Housing

The number of housing units rose 8 percent in East Harriet between 1980 and 2000, an increase of 126 units. The percentage of vacant housing units remained below 3 percent during this time period.

More than half of East Harriet's housing units are owner- occupied. The percentage increased from 53 in 1980 to 58 in 1990. In 2000 owner-occupied dwellings accounted for 54 percent of all occupied housing units.

The homeowner vacancy rate for East Harriet was consistently lower than the citywide figure between 1980 and 2000. The renter vacancy rate for East Harriet was also below the Minneapolis figure in 1980 and 1990. The 2000 census report showed that Minneapolis had a substantial decrease in its citywide rental vacancy rate, dropping to a percentage slightly lower than East Harriet's.

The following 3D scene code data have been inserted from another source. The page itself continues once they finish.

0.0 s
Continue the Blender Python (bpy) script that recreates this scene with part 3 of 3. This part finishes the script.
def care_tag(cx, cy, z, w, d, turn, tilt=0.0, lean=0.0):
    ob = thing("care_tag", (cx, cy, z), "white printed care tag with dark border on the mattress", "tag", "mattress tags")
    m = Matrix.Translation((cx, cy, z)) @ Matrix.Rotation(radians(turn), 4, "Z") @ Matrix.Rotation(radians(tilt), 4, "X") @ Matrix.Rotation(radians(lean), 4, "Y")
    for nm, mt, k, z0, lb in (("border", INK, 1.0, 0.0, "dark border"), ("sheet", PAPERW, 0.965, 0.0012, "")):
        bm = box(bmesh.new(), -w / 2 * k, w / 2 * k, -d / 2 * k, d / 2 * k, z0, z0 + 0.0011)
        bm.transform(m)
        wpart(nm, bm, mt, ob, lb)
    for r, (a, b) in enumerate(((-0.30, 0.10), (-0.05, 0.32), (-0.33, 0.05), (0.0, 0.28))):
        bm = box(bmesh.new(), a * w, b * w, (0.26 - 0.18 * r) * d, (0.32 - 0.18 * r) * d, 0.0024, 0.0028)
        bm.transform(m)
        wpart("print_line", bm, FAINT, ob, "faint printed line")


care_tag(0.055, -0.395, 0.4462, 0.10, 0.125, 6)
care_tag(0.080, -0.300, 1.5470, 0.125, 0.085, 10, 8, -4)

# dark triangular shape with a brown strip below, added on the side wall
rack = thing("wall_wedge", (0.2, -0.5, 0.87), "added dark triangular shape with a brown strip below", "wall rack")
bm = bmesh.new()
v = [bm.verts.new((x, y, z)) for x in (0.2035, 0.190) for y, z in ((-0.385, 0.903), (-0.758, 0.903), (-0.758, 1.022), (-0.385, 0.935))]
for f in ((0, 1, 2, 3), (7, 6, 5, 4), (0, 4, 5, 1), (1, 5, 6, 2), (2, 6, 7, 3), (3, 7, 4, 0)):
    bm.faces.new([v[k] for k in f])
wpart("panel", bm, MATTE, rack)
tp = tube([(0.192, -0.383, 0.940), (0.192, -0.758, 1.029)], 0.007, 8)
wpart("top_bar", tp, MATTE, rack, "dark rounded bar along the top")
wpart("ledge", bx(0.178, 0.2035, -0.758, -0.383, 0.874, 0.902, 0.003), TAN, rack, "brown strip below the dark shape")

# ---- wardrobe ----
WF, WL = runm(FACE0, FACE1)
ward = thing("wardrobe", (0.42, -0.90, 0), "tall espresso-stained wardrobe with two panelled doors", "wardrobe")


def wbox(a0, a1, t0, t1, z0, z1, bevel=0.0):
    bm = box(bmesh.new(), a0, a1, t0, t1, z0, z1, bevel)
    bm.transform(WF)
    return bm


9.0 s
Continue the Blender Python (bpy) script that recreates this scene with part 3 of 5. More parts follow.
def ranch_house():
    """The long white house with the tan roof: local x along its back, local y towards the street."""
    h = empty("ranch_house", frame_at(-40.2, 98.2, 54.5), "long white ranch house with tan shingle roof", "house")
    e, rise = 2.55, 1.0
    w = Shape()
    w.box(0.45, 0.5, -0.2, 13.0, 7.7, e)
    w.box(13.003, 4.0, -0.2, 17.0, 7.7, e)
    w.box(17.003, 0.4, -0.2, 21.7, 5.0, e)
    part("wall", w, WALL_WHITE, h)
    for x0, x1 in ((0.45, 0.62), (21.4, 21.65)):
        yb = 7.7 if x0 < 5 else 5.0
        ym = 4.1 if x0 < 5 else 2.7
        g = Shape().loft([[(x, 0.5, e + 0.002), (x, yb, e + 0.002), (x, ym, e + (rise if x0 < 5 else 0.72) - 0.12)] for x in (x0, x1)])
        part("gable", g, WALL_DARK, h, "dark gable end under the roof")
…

The median housing values in East Harriet were consistently higher than the citywide median between 1980 and 2000. The difference between the neighborhood and Minneapolis increased from 25 percent in 1980 to 63 percent in 2000. East Harriet's median house values between 1980 and 2000 rose 29 percent (adjusted in 2000 dollars) compared to a 1 percent decrease citywide.

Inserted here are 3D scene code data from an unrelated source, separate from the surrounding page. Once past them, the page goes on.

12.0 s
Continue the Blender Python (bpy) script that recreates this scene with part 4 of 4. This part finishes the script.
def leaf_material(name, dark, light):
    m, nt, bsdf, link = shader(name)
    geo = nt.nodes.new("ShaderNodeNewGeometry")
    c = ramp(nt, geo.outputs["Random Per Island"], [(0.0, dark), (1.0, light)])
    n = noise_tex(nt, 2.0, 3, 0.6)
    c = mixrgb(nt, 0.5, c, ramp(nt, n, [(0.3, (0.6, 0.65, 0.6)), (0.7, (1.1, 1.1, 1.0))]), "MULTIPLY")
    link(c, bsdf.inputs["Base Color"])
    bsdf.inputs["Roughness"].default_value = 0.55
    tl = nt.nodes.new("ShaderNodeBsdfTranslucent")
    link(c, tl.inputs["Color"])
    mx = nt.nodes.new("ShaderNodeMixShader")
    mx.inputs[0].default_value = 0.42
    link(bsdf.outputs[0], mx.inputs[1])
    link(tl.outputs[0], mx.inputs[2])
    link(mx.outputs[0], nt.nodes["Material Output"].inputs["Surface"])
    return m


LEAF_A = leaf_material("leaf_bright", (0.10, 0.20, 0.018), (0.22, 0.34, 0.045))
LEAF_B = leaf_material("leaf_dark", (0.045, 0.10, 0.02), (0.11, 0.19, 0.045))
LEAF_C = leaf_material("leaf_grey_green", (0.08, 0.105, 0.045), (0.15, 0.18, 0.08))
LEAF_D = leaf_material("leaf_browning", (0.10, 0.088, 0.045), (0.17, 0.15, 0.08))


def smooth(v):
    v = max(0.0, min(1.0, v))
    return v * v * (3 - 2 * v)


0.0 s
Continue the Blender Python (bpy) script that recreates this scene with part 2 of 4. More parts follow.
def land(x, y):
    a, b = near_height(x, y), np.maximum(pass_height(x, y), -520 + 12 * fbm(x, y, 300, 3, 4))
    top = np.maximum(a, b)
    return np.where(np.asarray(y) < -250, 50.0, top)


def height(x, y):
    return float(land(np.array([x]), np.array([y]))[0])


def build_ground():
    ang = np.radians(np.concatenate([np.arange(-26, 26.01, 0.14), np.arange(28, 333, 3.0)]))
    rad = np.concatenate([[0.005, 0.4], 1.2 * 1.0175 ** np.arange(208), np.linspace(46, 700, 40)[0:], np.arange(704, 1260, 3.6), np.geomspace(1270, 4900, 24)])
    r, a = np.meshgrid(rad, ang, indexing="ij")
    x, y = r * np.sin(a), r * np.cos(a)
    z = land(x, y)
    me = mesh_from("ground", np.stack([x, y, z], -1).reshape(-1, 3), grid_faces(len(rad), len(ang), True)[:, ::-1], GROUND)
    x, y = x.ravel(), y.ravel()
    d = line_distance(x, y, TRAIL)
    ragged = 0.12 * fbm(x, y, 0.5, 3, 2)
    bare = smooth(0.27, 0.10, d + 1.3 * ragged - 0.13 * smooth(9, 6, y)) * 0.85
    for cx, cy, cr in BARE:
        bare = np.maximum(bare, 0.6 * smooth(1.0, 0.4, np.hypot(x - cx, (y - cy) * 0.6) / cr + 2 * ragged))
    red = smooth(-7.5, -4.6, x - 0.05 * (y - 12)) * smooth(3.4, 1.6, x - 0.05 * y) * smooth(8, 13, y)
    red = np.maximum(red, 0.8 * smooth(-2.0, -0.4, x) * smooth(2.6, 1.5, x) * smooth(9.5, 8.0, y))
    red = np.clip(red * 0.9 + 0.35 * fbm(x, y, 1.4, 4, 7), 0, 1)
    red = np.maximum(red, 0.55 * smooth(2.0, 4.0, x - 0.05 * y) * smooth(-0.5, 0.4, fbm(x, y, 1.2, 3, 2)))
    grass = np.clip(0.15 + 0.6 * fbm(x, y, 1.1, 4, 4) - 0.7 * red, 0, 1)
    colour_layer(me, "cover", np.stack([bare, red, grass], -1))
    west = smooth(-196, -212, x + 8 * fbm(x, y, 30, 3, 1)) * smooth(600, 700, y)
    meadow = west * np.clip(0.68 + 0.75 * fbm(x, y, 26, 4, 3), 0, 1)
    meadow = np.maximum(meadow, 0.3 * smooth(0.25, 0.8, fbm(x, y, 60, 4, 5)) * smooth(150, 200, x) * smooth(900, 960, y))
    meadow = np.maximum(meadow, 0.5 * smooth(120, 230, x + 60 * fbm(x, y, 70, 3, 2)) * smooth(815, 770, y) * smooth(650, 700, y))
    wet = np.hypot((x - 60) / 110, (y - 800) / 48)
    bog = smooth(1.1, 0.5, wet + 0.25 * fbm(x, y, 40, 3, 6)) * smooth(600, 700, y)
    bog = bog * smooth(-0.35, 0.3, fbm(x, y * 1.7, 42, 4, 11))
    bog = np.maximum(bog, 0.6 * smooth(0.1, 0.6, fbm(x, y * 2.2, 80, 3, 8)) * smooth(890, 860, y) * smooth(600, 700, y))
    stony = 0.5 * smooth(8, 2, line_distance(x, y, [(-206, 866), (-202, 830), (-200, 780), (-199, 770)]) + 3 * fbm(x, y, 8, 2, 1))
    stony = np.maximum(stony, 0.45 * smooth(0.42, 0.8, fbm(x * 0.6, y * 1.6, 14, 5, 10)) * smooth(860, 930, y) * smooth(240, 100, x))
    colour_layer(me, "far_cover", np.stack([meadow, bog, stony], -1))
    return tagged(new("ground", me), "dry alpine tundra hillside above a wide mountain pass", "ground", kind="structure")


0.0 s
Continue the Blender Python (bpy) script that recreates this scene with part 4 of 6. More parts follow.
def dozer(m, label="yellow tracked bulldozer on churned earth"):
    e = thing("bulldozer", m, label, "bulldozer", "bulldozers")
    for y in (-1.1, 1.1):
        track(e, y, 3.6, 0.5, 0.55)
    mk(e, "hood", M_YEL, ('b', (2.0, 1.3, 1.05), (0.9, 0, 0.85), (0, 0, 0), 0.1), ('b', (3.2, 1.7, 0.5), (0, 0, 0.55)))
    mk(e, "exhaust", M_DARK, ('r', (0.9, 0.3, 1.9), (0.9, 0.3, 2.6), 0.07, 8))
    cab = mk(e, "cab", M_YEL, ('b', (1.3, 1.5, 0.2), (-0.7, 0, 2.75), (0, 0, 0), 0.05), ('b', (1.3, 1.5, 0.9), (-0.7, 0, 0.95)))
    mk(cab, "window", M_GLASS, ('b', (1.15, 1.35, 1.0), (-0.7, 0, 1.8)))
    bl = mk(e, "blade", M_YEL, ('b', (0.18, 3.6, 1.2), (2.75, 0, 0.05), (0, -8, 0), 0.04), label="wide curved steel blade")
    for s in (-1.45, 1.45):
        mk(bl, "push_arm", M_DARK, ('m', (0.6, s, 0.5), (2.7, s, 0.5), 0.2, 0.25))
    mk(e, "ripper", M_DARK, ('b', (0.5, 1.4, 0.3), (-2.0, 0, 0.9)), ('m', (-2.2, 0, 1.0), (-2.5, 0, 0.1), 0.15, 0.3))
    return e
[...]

Median housing costs as a percentage of household income in East Harriet followed the citywide trend line, but were consistently lower than citywide between 1980 and 2000. The neighborhood recorded its highest figure of 31 percent in 1990, but then it fell to 29 percent for the 2000 census report. Minneapolis peaked at 33 percent in 1990 before falling to 30 percent in 2000.

Rents are higher in East Harriet than in the city. The dollar amounts consistently rose in both the neighborhood and Minneapolis between 1980 and 2000. East Harriet experienced a 37 percent increase in median gross rent during this time period compared to a 20 percent increase citywide (adjusted in 2000 dollars).

East Harriet's median gross rent as a percentage of household income was lower than citywide between 1980 and 2000. In 1990 East Harriet was at its lowest level of 14 percent, before rising to 16 percent in 2000. Minneapolis experienced its highest level of 20 percent in 1990 before falling to 18 percent in 2000.